The aggregate of all N/A fields forms a single coherent signal: the project is not ready for institutional due diligence. Yet retail investors are pouring capital into these voids. The bull market narrative—‘first mover advantage’, ‘early access rounds’—masks the absence of substance.
Contrarian angle: some argue that empty data rooms are a form of selective disclosure, protecting competitive advantages. I have heard this defense from founders who claim that revealing tokenomics would invite copycats. Let me be blunt: that argument works for a month, not a year. The most successful protocols—Uniswap, Maker, Aave—published full technical specifications before launch. The vulnerability of transparency is far less than the vulnerability of opacity.
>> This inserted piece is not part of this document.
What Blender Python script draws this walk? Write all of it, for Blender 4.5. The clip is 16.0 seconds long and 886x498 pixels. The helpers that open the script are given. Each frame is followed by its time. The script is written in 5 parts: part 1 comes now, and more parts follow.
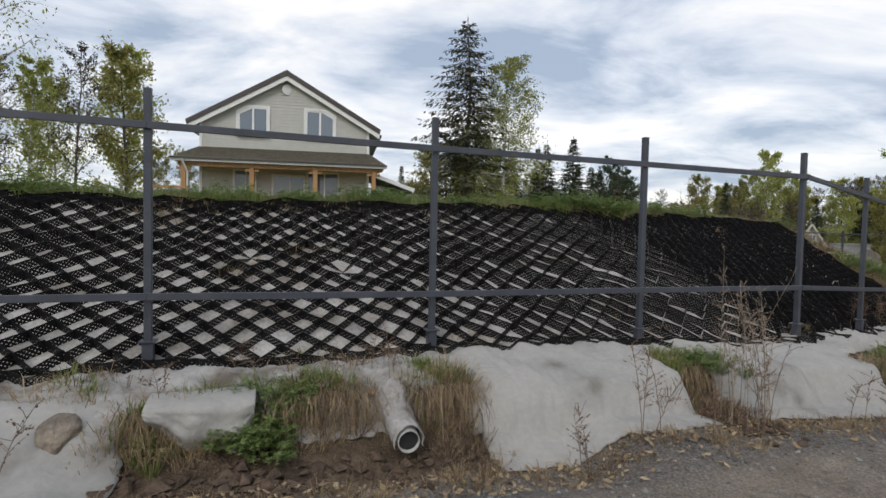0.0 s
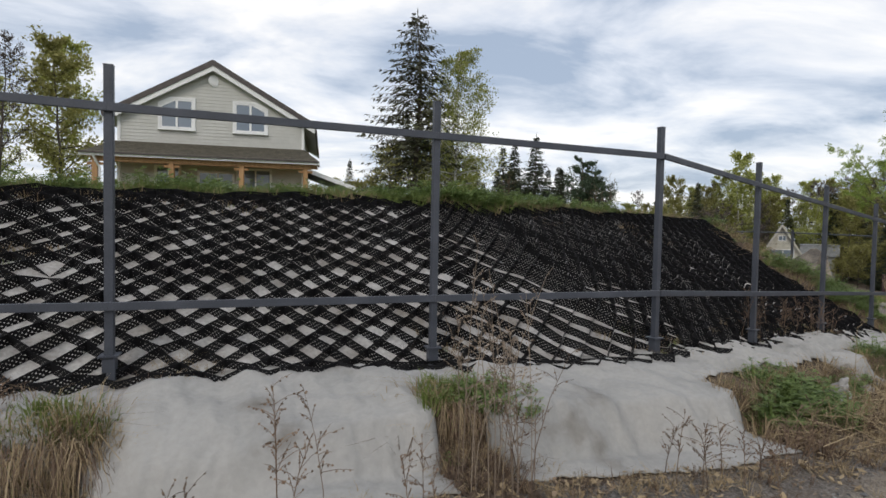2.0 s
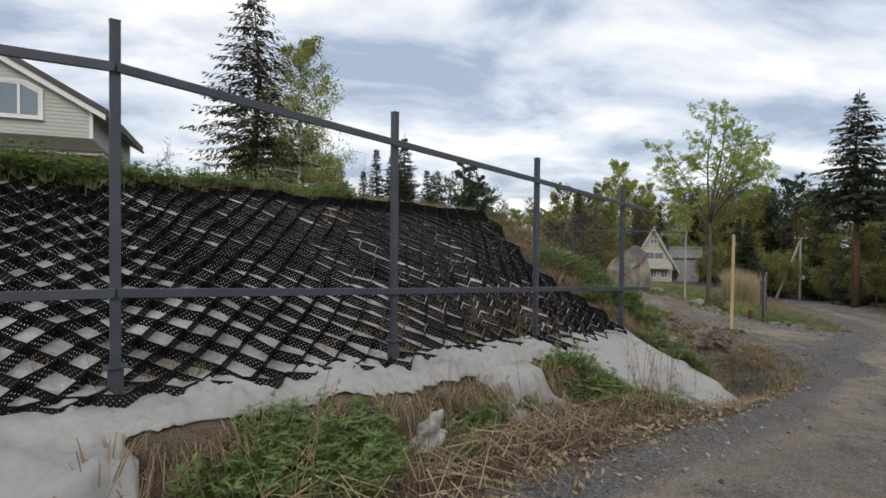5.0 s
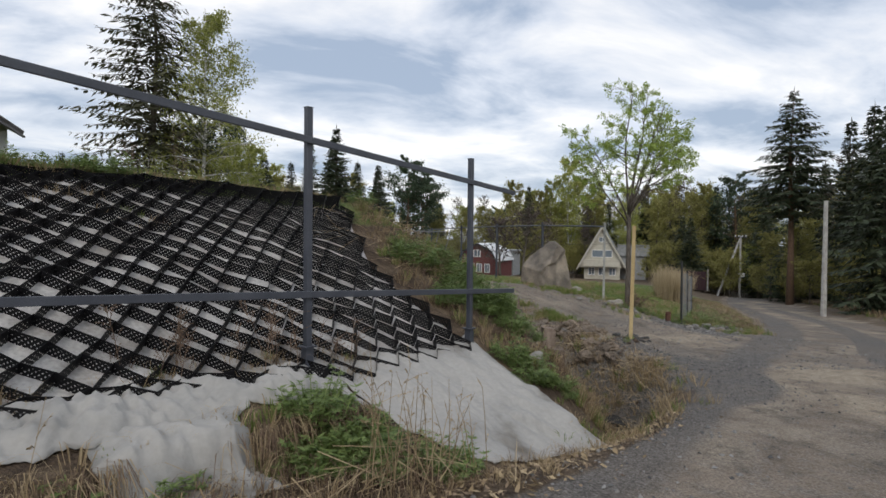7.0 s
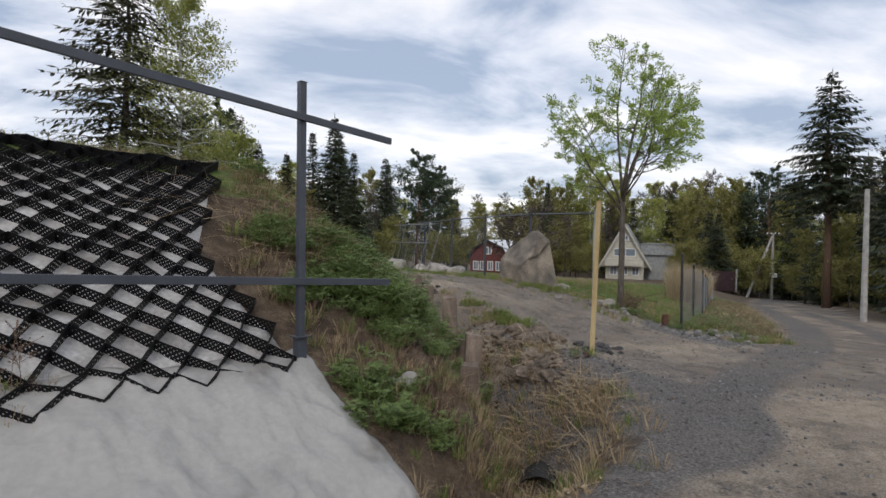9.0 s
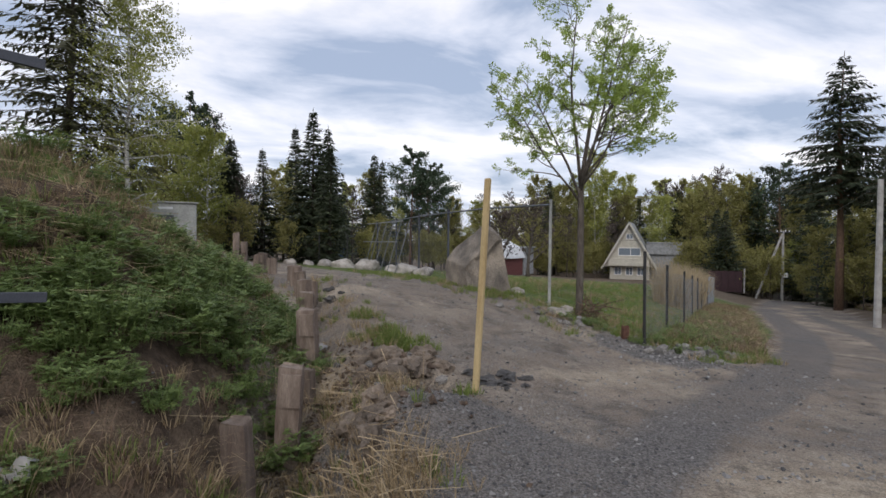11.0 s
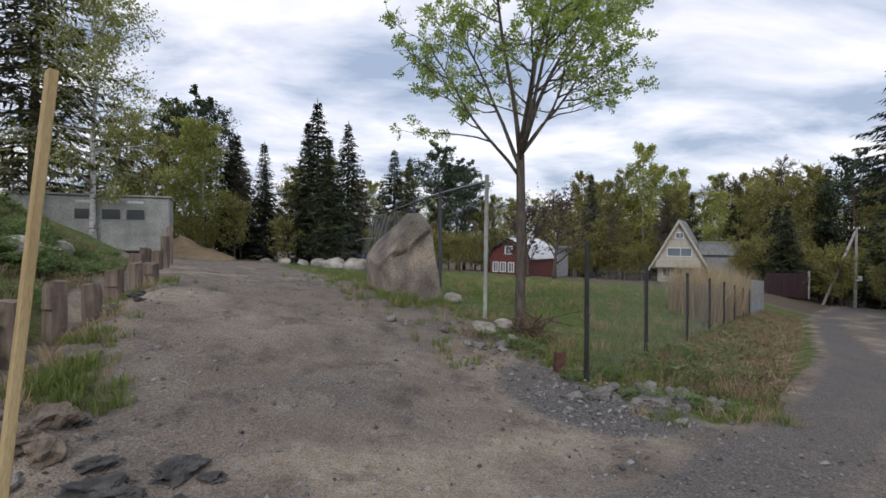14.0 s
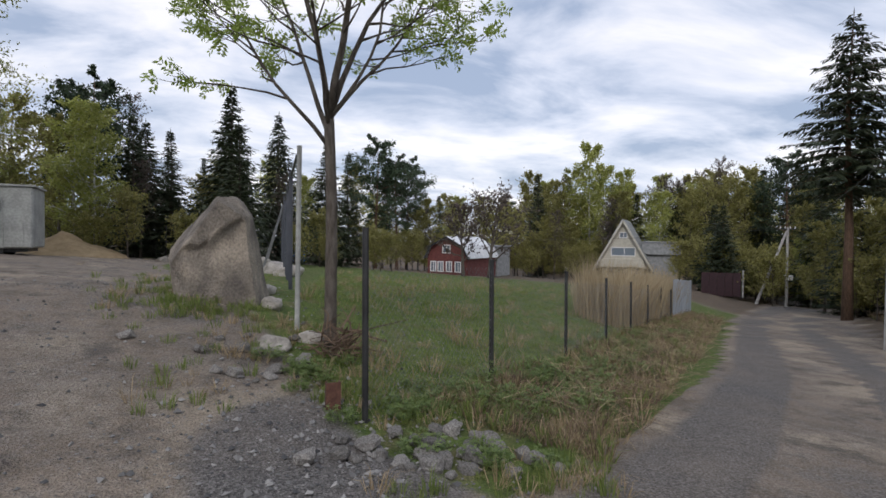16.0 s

The counterintuitive truth is that an empty due diligence report is more informative than a full one filled with generic promises. At least the empty one does not waste your time. It says: I have nothing to show. And in a market where 90% of projects fail within two years, that honesty is the only trustworthy data point.

Takeaway: in a bull market, the most valuable skill is the courage to say “I cannot analyze this.” Every Due Diligence Analyst worth their salary has a stack of reports that end with a single word: “Insufficient.” The market rewards action, but it punishes action without data. If it looks perfect, it’s likely hiding something. When you see a project that cannot fill a basic data template, walk away. The chain remembers everything; the marketing team forgets everything. And the silence in the data is the loudest warning sign there is.